DATA SEGMENT →
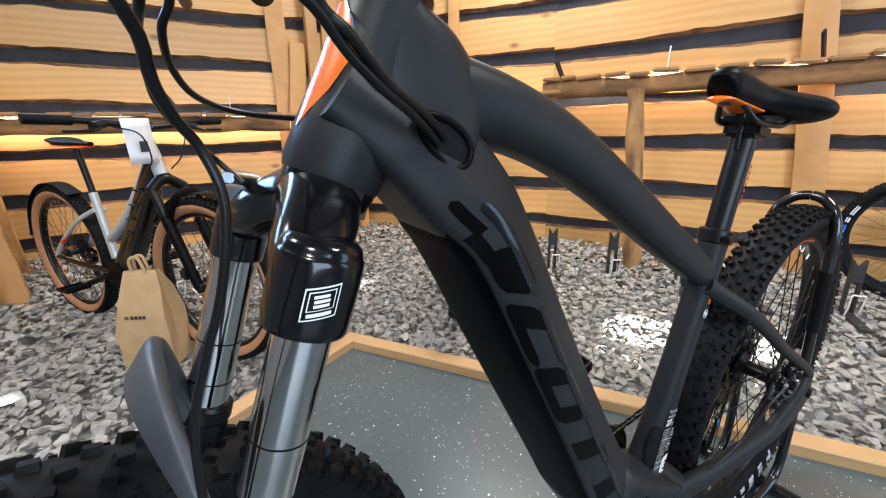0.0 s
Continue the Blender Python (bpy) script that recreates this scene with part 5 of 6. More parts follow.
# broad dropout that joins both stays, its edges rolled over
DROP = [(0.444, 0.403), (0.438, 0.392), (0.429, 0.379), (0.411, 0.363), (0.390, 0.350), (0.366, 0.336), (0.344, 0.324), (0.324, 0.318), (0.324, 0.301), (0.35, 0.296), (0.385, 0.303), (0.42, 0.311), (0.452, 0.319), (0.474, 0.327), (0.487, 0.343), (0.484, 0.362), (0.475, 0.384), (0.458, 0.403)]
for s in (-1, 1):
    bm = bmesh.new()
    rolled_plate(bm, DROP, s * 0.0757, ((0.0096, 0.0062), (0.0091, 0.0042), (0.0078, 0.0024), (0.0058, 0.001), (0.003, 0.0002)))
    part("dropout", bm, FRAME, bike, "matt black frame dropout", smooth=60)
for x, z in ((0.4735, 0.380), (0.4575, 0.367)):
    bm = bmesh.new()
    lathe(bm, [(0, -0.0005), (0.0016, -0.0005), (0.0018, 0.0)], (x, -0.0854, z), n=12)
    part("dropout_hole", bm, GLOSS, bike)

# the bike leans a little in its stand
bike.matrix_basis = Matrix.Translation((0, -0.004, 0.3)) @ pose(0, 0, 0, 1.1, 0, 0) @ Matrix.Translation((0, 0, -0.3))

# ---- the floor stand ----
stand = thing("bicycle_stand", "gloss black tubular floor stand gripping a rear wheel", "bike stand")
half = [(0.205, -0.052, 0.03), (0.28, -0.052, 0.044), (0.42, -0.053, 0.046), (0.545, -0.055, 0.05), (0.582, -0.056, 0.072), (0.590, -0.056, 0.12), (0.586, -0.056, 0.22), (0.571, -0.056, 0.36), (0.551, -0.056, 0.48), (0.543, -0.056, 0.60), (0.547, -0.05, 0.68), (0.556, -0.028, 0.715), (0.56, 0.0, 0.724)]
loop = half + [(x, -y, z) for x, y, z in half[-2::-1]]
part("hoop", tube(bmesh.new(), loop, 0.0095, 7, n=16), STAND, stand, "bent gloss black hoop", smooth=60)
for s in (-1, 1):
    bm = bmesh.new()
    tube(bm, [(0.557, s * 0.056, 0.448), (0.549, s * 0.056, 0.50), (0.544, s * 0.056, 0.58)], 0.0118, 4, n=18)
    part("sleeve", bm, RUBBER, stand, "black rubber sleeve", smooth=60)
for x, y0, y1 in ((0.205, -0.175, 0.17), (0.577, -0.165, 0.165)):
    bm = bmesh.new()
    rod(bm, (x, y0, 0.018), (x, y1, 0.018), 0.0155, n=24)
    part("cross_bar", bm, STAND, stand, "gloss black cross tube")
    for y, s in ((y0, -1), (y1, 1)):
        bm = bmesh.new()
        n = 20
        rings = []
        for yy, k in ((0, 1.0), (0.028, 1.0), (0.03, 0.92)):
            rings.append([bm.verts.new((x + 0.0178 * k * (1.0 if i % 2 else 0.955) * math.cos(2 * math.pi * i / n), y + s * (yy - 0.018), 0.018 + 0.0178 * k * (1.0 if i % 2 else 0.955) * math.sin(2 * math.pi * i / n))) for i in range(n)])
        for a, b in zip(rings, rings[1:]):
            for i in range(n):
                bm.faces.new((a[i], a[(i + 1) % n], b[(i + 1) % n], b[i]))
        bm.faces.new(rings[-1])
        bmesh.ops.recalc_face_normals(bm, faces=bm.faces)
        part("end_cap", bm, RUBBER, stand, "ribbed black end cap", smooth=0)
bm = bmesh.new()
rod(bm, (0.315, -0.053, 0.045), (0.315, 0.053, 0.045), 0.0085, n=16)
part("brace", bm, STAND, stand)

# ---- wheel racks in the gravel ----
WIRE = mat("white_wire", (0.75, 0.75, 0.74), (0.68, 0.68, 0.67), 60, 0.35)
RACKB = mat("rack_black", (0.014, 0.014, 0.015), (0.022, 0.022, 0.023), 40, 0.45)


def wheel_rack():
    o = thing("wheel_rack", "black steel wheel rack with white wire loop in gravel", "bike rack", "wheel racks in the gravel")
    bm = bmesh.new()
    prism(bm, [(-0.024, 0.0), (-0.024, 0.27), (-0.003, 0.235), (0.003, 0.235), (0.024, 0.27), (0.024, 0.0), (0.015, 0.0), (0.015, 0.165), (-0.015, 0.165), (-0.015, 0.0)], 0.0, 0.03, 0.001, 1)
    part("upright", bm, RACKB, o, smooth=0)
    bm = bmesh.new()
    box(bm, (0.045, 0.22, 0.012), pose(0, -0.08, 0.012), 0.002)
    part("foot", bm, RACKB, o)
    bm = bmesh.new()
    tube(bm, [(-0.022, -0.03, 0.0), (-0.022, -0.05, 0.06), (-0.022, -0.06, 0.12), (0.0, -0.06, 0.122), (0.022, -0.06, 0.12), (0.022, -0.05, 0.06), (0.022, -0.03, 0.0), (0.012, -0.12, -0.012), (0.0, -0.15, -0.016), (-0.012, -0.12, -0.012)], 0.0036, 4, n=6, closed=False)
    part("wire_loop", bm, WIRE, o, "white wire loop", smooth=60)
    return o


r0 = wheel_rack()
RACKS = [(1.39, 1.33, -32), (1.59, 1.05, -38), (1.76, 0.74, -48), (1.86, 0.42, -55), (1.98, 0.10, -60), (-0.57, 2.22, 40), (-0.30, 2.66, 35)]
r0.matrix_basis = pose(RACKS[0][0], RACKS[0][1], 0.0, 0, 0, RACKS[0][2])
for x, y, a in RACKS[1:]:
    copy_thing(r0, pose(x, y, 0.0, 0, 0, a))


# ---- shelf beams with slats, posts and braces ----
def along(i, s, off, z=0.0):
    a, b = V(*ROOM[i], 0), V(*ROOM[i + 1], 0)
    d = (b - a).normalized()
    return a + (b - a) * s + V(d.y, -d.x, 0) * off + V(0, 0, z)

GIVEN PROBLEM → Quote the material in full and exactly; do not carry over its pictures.

TASK OUTPUT →
0.0 s
Continue the Blender Python (bpy) script that recreates this scene with part 5 of 6. More parts follow.
# broad dropout that joins both stays, its edges rolled over
DROP = [(0.444, 0.403), (0.438, 0.392), (0.429, 0.379), (0.411, 0.363), (0.390, 0.350), (0.366, 0.336), (0.344, 0.324), (0.324, 0.318), (0.324, 0.301), (0.35, 0.296), (0.385, 0.303), (0.42, 0.311), (0.452, 0.319), (0.474, 0.327), (0.487, 0.343), (0.484, 0.362), (0.475, 0.384), (0.458, 0.403)]
for s in (-1, 1):
    bm = bmesh.new()
    rolled_plate(bm, DROP, s * 0.0757, ((0.0096, 0.0062), (0.0091, 0.0042), (0.0078, 0.0024), (0.0058, 0.001), (0.003, 0.0002)))
    part("dropout", bm, FRAME, bike, "matt black frame dropout", smooth=60)
for x, z in ((0.4735, 0.380), (0.4575, 0.367)):
    bm = bmesh.new()
    lathe(bm, [(0, -0.0005), (0.0016, -0.0005), (0.0018, 0.0)], (x, -0.0854, z), n=12)
    part("dropout_hole", bm, GLOSS, bike)

# the bike leans a little in its stand
bike.matrix_basis = Matrix.Translation((0, -0.004, 0.3)) @ pose(0, 0, 0, 1.1, 0, 0) @ Matrix.Translation((0, 0, -0.3))

# ---- the floor stand ----
stand = thing("bicycle_stand", "gloss black tubular floor stand gripping a rear wheel", "bike stand")
half = [(0.205, -0.052, 0.03), (0.28, -0.052, 0.044), (0.42, -0.053, 0.046), (0.545, -0.055, 0.05), (0.582, -0.056, 0.072), (0.590, -0.056, 0.12), (0.586, -0.056, 0.22), (0.571, -0.056, 0.36), (0.551, -0.056, 0.48), (0.543, -0.056, 0.60), (0.547, -0.05, 0.68), (0.556, -0.028, 0.715), (0.56, 0.0, 0.724)]
loop = half + [(x, -y, z) for x, y, z in half[-2::-1]]
part("hoop", tube(bmesh.new(), loop, 0.0095, 7, n=16), STAND, stand, "bent gloss black hoop", smooth=60)
for s in (-1, 1):
    bm = bmesh.new()
    tube(bm, [(0.557, s * 0.056, 0.448), (0.549, s * 0.056, 0.50), (0.544, s * 0.056, 0.58)], 0.0118, 4, n=18)
    part("sleeve", bm, RUBBER, stand, "black rubber sleeve", smooth=60)
for x, y0, y1 in ((0.205, -0.175, 0.17), (0.577, -0.165, 0.165)):
    bm = bmesh.new()
    rod(bm, (x, y0, 0.018), (x, y1, 0.018), 0.0155, n=24)
    part("cross_bar", bm, STAND, stand, "gloss black cross tube")
    for y, s in ((y0, -1), (y1, 1)):
        bm = bmesh.new()
        n = 20
        rings = []
        for yy, k in ((0, 1.0), (0.028, 1.0), (0.03, 0.92)):
            rings.append([bm.verts.new((x + 0.0178 * k * (1.0 if i % 2 else 0.955) * math.cos(2 * math.pi * i / n), y + s * (yy - 0.018), 0.018 + 0.0178 * k * (1.0 if i % 2 else 0.955) * math.sin(2 * math.pi * i / n))) for i in range(n)])
        for a, b in zip(rings, rings[1:]):
            for i in range(n):
                bm.faces.new((a[i], a[(i + 1) % n], b[(i + 1) % n], b[i]))
        bm.faces.new(rings[-1])
        bmesh.ops.recalc_face_normals(bm, faces=bm.faces)
        part("end_cap", bm, RUBBER, stand, "ribbed black end cap", smooth=0)
bm = bmesh.new()
rod(bm, (0.315, -0.053, 0.045), (0.315, 0.053, 0.045), 0.0085, n=16)
part("brace", bm, STAND, stand)

# ---- wheel racks in the gravel ----
WIRE = mat("white_wire", (0.75, 0.75, 0.74), (0.68, 0.68, 0.67), 60, 0.35)
RACKB = mat("rack_black", (0.014, 0.014, 0.015), (0.022, 0.022, 0.023), 40, 0.45)


def wheel_rack():
    o = thing("wheel_rack", "black steel wheel rack with white wire loop in gravel", "bike rack", "wheel racks in the gravel")
    bm = bmesh.new()
    prism(bm, [(-0.024, 0.0), (-0.024, 0.27), (-0.003, 0.235), (0.003, 0.235), (0.024, 0.27), (0.024, 0.0), (0.015, 0.0), (0.015, 0.165), (-0.015, 0.165), (-0.015, 0.0)], 0.0, 0.03, 0.001, 1)
    part("upright", bm, RACKB, o, smooth=0)
    bm = bmesh.new()
    box(bm, (0.045, 0.22, 0.012), pose(0, -0.08, 0.012), 0.002)
    part("foot", bm, RACKB, o)
    bm = bmesh.new()
    tube(bm, [(-0.022, -0.03, 0.0), (-0.022, -0.05, 0.06), (-0.022, -0.06, 0.12), (0.0, -0.06, 0.122), (0.022, -0.06, 0.12), (0.022, -0.05, 0.06), (0.022, -0.03, 0.0), (0.012, -0.12, -0.012), (0.0, -0.15, -0.016), (-0.012, -0.12, -0.012)], 0.0036, 4, n=6, closed=False)
    part("wire_loop", bm, WIRE, o, "white wire loop", smooth=60)
    return o


r0 = wheel_rack()
RACKS = [(1.39, 1.33, -32), (1.59, 1.05, -38), (1.76, 0.74, -48), (1.86, 0.42, -55), (1.98, 0.10, -60), (-0.57, 2.22, 40), (-0.30, 2.66, 35)]
r0.matrix_basis = pose(RACKS[0][0], RACKS[0][1], 0.0, 0, 0, RACKS[0][2])
for x, y, a in RACKS[1:]:
    copy_thing(r0, pose(x, y, 0.0, 0, 0, a))


# ---- shelf beams with slats, posts and braces ----
def along(i, s, off, z=0.0):
    a, b = V(*ROOM[i], 0), V(*ROOM[i + 1], 0)
    d = (b - a).normalized()
    return a + (b - a) * s + V(d.y, -d.x, 0) * off + V(0, 0, z)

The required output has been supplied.